REQUIRED TASK ->
Your task is to reproduce, verbatim and without pictures, the lines from the opening of the listing through the line containing "scene.camera, scene.frame_end = cam, frame(seconds)".

SOURCE EXCERPT ->
>>>

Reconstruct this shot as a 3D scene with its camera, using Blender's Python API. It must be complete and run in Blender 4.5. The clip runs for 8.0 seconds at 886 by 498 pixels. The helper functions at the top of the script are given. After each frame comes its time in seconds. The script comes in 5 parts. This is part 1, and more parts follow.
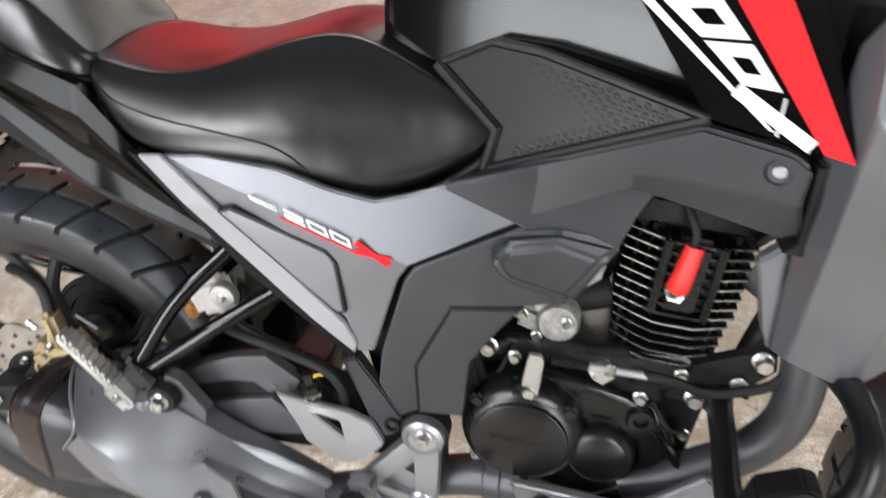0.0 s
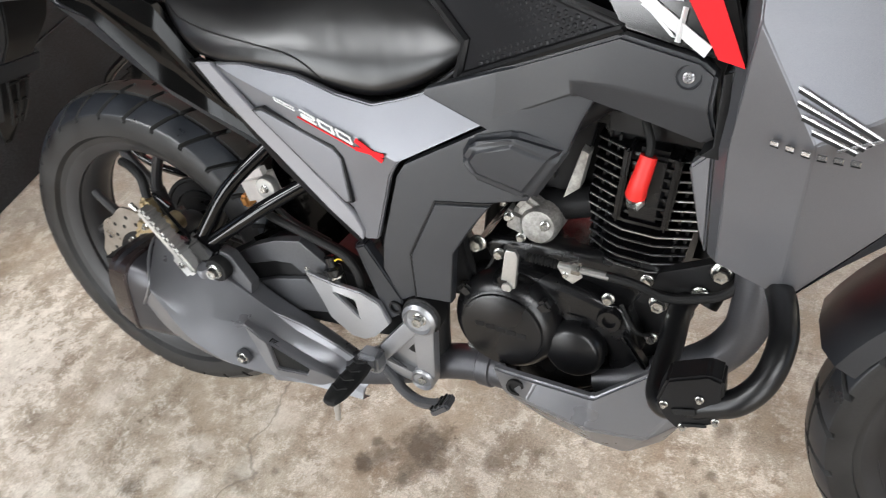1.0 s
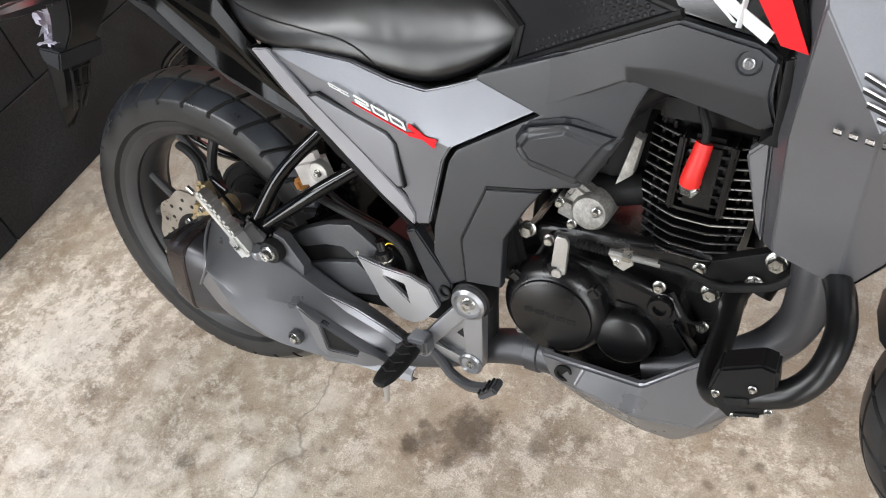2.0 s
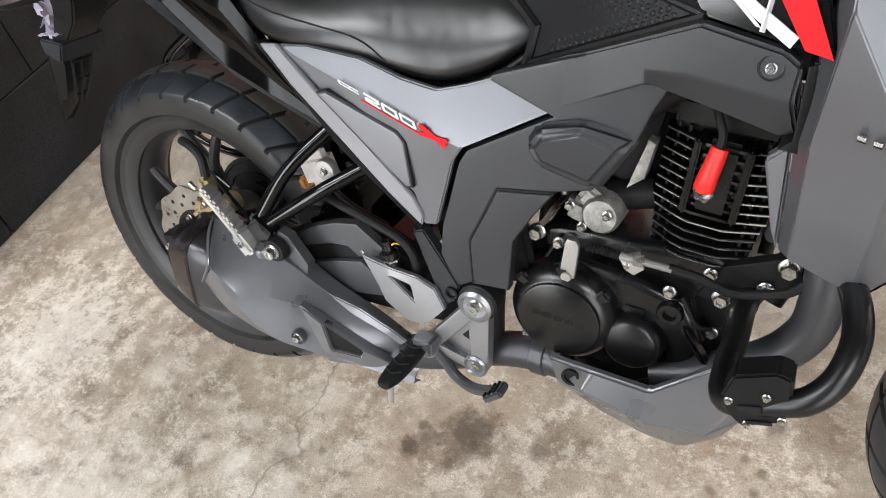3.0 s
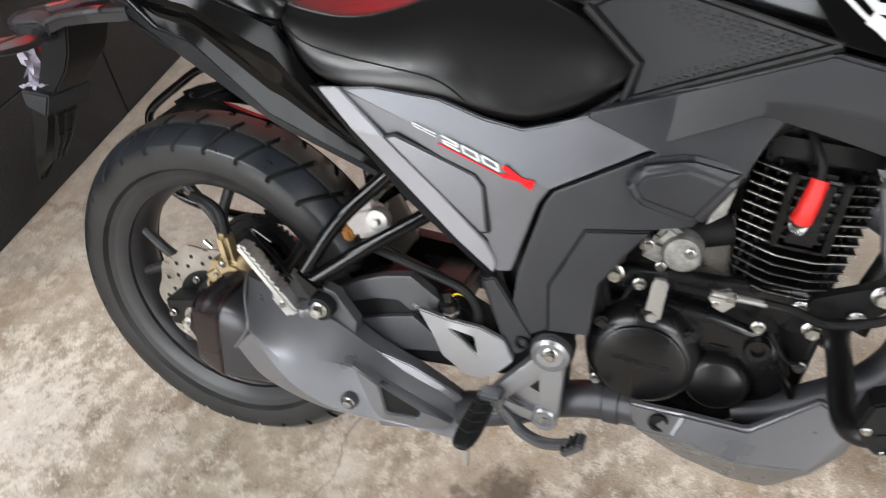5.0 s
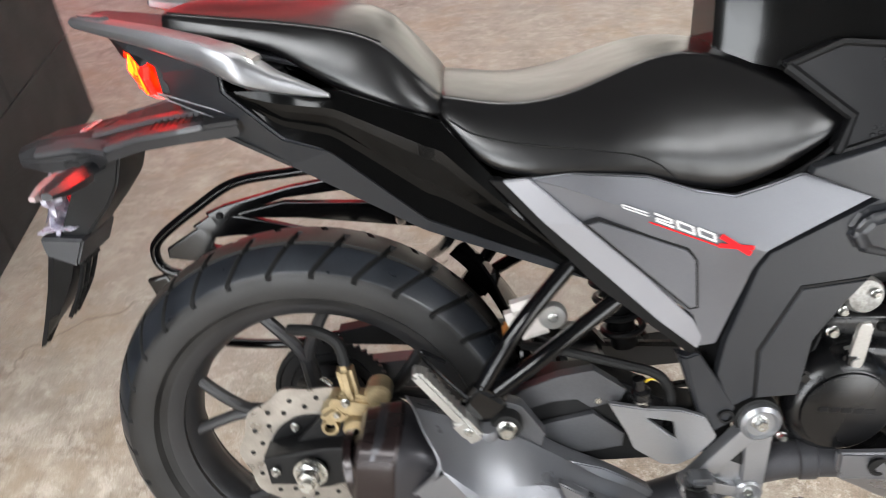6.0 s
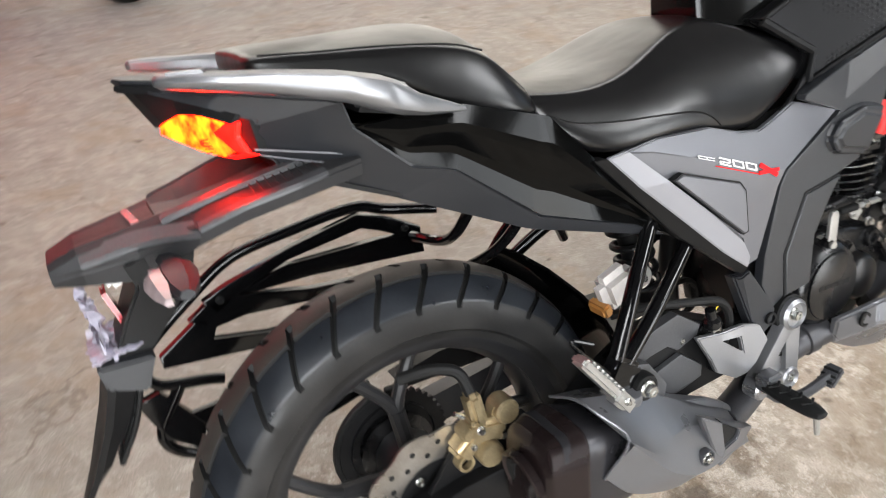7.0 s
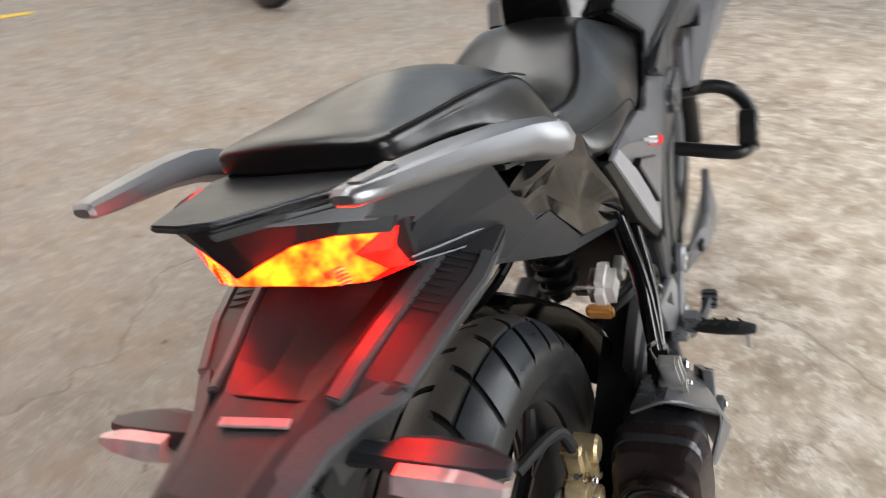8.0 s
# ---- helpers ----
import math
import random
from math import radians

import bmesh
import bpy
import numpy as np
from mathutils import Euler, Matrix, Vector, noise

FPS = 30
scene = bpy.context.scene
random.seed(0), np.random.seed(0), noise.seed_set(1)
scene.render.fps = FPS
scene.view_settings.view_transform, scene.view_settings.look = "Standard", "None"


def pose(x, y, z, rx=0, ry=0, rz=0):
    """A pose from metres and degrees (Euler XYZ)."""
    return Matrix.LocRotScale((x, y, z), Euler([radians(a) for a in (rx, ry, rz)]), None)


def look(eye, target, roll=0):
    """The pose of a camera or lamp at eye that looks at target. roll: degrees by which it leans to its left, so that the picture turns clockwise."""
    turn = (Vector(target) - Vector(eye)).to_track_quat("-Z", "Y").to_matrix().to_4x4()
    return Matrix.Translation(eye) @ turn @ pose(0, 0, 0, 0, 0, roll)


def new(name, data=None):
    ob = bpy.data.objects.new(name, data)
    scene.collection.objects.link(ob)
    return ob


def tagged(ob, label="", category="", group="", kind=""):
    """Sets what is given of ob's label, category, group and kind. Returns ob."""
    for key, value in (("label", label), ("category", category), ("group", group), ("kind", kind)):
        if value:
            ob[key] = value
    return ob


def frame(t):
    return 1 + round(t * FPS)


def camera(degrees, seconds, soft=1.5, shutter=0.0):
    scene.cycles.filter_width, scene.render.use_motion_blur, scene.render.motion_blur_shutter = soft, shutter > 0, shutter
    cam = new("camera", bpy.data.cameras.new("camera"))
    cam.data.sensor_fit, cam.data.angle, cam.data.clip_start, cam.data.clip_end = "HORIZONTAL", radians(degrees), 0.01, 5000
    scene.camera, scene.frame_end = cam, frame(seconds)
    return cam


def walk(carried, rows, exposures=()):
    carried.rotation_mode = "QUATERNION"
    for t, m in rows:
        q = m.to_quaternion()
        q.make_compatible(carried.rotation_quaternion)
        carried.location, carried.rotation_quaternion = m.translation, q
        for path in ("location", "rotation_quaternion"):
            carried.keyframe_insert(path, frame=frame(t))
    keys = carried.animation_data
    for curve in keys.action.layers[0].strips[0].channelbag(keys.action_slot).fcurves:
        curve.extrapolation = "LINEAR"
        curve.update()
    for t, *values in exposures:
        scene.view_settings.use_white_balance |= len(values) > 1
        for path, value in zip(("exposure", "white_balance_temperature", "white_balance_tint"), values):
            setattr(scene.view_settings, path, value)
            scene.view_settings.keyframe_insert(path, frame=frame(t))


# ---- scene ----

<<<

REPLY ->
Reconstruct this shot as a 3D scene with its camera, using Blender's Python API. It must be complete and run in Blender 4.5. The clip runs for 8.0 seconds at 886 by 498 pixels. The helper functions at the top of the script are given. After each frame comes its time in seconds. The script comes in 5 parts. This is part 1, and more parts follow.
0.0 s
1.0 s
2.0 s
3.0 s
5.0 s
6.0 s
7.0 s
8.0 s
# ---- helpers ----
import math
import random
from math import radians

import bmesh
import bpy
import numpy as np
from mathutils import Euler, Matrix, Vector, noise

FPS = 30
scene = bpy.context.scene
random.seed(0), np.random.seed(0), noise.seed_set(1)
scene.render.fps = FPS
scene.view_settings.view_transform, scene.view_settings.look = "Standard", "None"


def pose(x, y, z, rx=0, ry=0, rz=0):
    """A pose from metres and degrees (Euler XYZ)."""
    return Matrix.LocRotScale((x, y, z), Euler([radians(a) for a in (rx, ry, rz)]), None)


def look(eye, target, roll=0):
    """The pose of a camera or lamp at eye that looks at target. roll: degrees by which it leans to its left, so that the picture turns clockwise."""
    turn = (Vector(target) - Vector(eye)).to_track_quat("-Z", "Y").to_matrix().to_4x4()
    return Matrix.Translation(eye) @ turn @ pose(0, 0, 0, 0, 0, roll)


def new(name, data=None):
    ob = bpy.data.objects.new(name, data)
    scene.collection.objects.link(ob)
    return ob


def tagged(ob, label="", category="", group="", kind=""):
    """Sets what is given of ob's label, category, group and kind. Returns ob."""
    for key, value in (("label", label), ("category", category), ("group", group), ("kind", kind)):
        if value:
            ob[key] = value
    return ob


def frame(t):
    return 1 + round(t * FPS)


def camera(degrees, seconds, soft=1.5, shutter=0.0):
    scene.cycles.filter_width, scene.render.use_motion_blur, scene.render.motion_blur_shutter = soft, shutter > 0, shutter
    cam = new("camera", bpy.data.cameras.new("camera"))
    cam.data.sensor_fit, cam.data.angle, cam.data.clip_start, cam.data.clip_end = "HORIZONTAL", radians(degrees), 0.01, 5000
    scene.camera, scene.frame_end = cam, frame(seconds)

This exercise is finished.